Statutory Provisions Supporting Speedy Trial

The CrPC contains several provisions that aim to facilitate speedy trials. Section 309 CrPC mandates that every inquiry or trial shall be held as expeditiously as possible, and once the examination of witnesses has begun, it shall be continued on a day-to-day basis until all witnesses in attendance have been examined, unless adjournment is unavoidable. Section 468 CrPC prescribes periods of limitation for taking cognizance of certain offences. Section 436-A CrPC, inserted by amendment, addresses prolonged pre-trial detention by providing for the release of undertrials on bail if they have served half of the maximum sentence for the offence alleged (P. Ramachandra Rao, 2002; BHAGIRATH @ PANDU v. STATE OF HARYANA, 2023; Hussain And Another v. Union Of India, 2017).

Challenges and Judicial Responses to Systemic Delays

Despite the robust constitutional and jurisprudential framework, systemic delays continue to plague the Indian criminal justice system. The Hussainara Khatoon cases brought to light the appalling conditions of undertrial prisoners, many of whom were incarcerated for periods exceeding potential sentences. These cases also highlighted the critical need for providing free legal aid to indigent accused to ensure fair representation and timely justice (Hussainara Khatoon And Others (Iv) v. Home Secretary, State Of Bihar, 1980).

The Supreme Court in P. Ramachandra Rao (2002) acknowledged that systemic issues like the shortage of judges, inadequate court facilities, and an overwhelming backlog of cases are primary contributors to delays. The Court called upon the Union and State Governments to bolster judicial infrastructure, emphasizing that these systemic reforms are crucial for ensuring speedy trials, rather than judicially imposed time-limits. The judiciary has, in specific instances of egregious delay, directed trial courts to conclude proceedings within a stipulated timeframe, as seen in RAJ KAPOOR v. STATE OF PUNJAB AND ANOTHER (2023 P&H HC), where the trial court was directed to conclude a trial pending since 2018 preferably within nine months.
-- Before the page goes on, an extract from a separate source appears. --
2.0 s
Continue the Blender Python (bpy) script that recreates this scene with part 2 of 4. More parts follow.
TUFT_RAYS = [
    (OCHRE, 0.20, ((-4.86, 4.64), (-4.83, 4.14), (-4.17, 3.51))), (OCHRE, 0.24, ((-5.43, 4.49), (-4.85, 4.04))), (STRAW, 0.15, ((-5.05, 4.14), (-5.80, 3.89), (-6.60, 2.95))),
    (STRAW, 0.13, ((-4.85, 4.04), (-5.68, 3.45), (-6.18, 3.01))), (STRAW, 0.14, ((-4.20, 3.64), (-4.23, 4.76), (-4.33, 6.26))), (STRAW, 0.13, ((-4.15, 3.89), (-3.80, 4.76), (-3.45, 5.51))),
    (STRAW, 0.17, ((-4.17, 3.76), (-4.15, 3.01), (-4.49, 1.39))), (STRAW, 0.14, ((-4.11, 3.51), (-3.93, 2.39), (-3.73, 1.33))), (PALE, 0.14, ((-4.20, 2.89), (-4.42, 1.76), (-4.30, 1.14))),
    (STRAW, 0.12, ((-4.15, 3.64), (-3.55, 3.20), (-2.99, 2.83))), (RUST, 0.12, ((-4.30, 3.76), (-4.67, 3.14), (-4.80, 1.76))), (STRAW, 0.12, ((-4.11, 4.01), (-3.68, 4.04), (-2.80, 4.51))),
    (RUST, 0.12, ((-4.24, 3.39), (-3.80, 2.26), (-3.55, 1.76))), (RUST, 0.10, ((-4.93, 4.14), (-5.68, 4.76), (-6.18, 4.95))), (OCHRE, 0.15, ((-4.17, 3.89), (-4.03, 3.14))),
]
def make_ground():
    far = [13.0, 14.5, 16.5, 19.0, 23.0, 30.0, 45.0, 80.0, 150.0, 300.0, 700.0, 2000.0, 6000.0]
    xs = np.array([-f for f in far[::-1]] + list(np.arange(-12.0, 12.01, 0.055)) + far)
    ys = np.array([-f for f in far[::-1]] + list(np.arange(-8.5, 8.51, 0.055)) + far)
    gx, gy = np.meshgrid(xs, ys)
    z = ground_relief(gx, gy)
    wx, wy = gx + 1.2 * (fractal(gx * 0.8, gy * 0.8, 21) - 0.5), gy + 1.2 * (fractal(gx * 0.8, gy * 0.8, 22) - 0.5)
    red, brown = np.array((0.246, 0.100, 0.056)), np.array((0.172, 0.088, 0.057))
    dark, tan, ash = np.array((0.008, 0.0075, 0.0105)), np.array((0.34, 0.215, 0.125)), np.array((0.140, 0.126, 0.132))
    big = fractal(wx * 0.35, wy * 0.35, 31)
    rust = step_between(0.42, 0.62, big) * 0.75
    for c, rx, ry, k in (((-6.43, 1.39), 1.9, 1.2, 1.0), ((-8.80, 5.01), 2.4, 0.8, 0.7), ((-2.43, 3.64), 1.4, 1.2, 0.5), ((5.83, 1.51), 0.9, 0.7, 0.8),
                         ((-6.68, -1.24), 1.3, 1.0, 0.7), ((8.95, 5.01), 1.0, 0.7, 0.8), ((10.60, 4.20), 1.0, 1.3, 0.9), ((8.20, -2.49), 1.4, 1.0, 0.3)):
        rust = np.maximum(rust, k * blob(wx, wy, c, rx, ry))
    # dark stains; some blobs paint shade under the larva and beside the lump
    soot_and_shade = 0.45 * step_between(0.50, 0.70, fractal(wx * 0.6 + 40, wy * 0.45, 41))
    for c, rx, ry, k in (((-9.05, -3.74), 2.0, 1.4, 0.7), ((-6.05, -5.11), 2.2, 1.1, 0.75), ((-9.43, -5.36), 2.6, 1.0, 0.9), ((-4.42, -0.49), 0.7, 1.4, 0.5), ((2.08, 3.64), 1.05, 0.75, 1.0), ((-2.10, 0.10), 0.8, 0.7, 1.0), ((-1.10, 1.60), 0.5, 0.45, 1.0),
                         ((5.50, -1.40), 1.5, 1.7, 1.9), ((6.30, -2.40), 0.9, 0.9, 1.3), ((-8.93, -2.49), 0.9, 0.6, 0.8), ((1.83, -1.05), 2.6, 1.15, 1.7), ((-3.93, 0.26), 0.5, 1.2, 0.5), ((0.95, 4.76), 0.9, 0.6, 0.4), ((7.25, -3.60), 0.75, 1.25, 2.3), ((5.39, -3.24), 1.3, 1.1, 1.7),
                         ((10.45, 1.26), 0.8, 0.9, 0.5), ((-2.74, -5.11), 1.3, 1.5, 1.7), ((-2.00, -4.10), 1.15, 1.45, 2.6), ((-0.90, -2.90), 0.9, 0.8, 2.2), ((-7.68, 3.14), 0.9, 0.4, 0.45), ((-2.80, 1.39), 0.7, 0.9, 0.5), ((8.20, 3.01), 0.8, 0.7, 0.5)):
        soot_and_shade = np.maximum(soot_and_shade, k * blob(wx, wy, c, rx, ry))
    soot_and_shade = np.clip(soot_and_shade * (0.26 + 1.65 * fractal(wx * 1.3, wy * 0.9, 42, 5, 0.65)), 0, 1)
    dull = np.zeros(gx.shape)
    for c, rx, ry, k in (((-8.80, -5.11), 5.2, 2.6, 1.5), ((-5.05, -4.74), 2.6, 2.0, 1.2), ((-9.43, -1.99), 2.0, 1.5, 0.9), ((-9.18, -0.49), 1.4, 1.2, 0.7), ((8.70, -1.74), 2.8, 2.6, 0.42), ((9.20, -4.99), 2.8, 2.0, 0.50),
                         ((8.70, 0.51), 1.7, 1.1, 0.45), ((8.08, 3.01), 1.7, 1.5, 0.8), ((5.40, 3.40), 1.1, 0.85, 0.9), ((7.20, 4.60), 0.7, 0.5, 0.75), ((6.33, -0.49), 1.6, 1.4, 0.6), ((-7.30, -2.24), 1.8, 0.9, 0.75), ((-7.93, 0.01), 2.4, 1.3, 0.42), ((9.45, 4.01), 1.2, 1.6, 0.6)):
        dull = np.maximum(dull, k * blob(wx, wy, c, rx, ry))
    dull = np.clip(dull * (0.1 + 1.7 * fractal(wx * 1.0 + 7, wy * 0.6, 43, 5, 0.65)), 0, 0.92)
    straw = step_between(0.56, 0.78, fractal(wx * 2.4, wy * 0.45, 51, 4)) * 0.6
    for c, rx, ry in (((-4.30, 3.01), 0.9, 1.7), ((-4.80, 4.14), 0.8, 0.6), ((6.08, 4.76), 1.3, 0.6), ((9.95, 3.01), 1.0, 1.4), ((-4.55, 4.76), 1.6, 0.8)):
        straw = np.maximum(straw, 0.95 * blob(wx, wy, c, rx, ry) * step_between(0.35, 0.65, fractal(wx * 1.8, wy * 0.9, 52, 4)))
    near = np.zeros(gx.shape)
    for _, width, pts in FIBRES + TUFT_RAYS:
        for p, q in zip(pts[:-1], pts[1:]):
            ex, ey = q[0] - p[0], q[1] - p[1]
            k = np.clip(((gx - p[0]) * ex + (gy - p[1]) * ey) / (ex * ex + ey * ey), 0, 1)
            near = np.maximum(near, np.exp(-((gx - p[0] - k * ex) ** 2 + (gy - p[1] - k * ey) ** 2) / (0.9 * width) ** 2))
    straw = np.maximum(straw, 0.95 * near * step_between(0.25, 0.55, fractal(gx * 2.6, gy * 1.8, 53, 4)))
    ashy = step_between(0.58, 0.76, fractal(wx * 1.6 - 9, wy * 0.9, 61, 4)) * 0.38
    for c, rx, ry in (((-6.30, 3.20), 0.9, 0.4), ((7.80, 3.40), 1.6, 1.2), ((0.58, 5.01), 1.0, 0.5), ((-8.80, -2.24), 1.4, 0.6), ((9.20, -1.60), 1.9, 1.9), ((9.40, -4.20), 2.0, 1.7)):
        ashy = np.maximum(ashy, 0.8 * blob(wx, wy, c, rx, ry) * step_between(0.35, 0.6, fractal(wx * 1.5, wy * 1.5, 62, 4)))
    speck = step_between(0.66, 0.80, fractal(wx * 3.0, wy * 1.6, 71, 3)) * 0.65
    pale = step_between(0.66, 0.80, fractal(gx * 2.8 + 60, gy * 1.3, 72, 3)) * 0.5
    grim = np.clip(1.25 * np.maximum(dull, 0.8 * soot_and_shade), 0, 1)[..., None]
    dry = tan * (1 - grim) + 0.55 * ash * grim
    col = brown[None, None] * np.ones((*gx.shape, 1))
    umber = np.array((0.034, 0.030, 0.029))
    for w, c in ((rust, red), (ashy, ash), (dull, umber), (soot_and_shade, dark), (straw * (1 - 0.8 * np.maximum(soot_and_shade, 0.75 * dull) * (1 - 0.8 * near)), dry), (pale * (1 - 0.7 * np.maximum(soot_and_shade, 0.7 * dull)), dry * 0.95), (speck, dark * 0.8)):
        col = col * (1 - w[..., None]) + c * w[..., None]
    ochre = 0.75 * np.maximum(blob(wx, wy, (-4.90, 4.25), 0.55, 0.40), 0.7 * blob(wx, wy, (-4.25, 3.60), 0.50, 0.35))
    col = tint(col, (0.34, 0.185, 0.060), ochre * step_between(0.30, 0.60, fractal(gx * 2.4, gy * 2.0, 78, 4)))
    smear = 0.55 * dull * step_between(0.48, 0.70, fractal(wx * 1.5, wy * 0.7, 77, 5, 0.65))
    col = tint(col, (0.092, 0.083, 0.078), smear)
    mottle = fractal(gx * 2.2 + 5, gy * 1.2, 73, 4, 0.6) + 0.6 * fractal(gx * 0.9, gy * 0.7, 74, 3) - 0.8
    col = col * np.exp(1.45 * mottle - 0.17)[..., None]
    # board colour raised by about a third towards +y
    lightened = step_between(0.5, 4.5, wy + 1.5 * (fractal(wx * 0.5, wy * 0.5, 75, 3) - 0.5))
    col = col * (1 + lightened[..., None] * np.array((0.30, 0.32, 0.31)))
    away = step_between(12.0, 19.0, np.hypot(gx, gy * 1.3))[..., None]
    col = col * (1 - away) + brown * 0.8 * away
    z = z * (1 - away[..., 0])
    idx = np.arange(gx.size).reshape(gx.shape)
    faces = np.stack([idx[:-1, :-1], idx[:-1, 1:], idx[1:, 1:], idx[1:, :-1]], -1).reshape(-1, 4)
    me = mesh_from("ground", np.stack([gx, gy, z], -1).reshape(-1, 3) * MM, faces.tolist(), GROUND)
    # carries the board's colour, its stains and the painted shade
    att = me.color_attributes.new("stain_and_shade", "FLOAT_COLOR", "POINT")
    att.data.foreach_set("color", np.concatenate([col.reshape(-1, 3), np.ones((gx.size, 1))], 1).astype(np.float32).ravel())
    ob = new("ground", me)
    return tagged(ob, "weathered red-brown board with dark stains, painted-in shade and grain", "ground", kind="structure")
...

The courts also strive to balance the accused's right to a speedy trial with the societal interest in bringing offenders to justice and the rights of victims. As noted in Sanjeev Nanda v. The State (2009 Del HC), victims also expect trials to be fair and expeditious. The Antulay judgment itself underscored the necessity of balancing fairness to the accused with the broader interests of society.

Conclusion

The right to a speedy trial, firmly embedded within Article 21 of the Constitution of India, is a vital safeguard against oppressive and prolonged criminal proceedings. The Supreme Court of India, through a series of landmark judgments, notably Hussainara Khatoon, Abdul Rehman Antulay, and P. Ramachandra Rao, has meticulously shaped the contours of this right. The prevailing jurisprudence eschews rigid, fixed time-limits for trials, favoring instead a flexible, case-by-case approach that balances various factors, including the length and reasons for delay, prejudice to the accused, and the conduct of the parties.

While the legal principles are well-established, the practical realization of the right to speedy trial remains a significant challenge due to systemic issues within the Indian judicial system. The judiciary continues to play a crucial role not only in adjudicating claims of denial of speedy trial but also in urging systemic reforms to address the root causes of delay. The obligation rests on all stakeholders – the legislature, the executive, and the judiciary – to work concertedly towards ensuring that the constitutional promise of a "reasonable, fair, and just" procedure, which inherently includes a speedy trial, translates into tangible reality for every individual enmeshed in the criminal justice process. The principles enunciated by the Apex Court serve as enduring guideposts in this ongoing endeavor to make justice timely and accessible.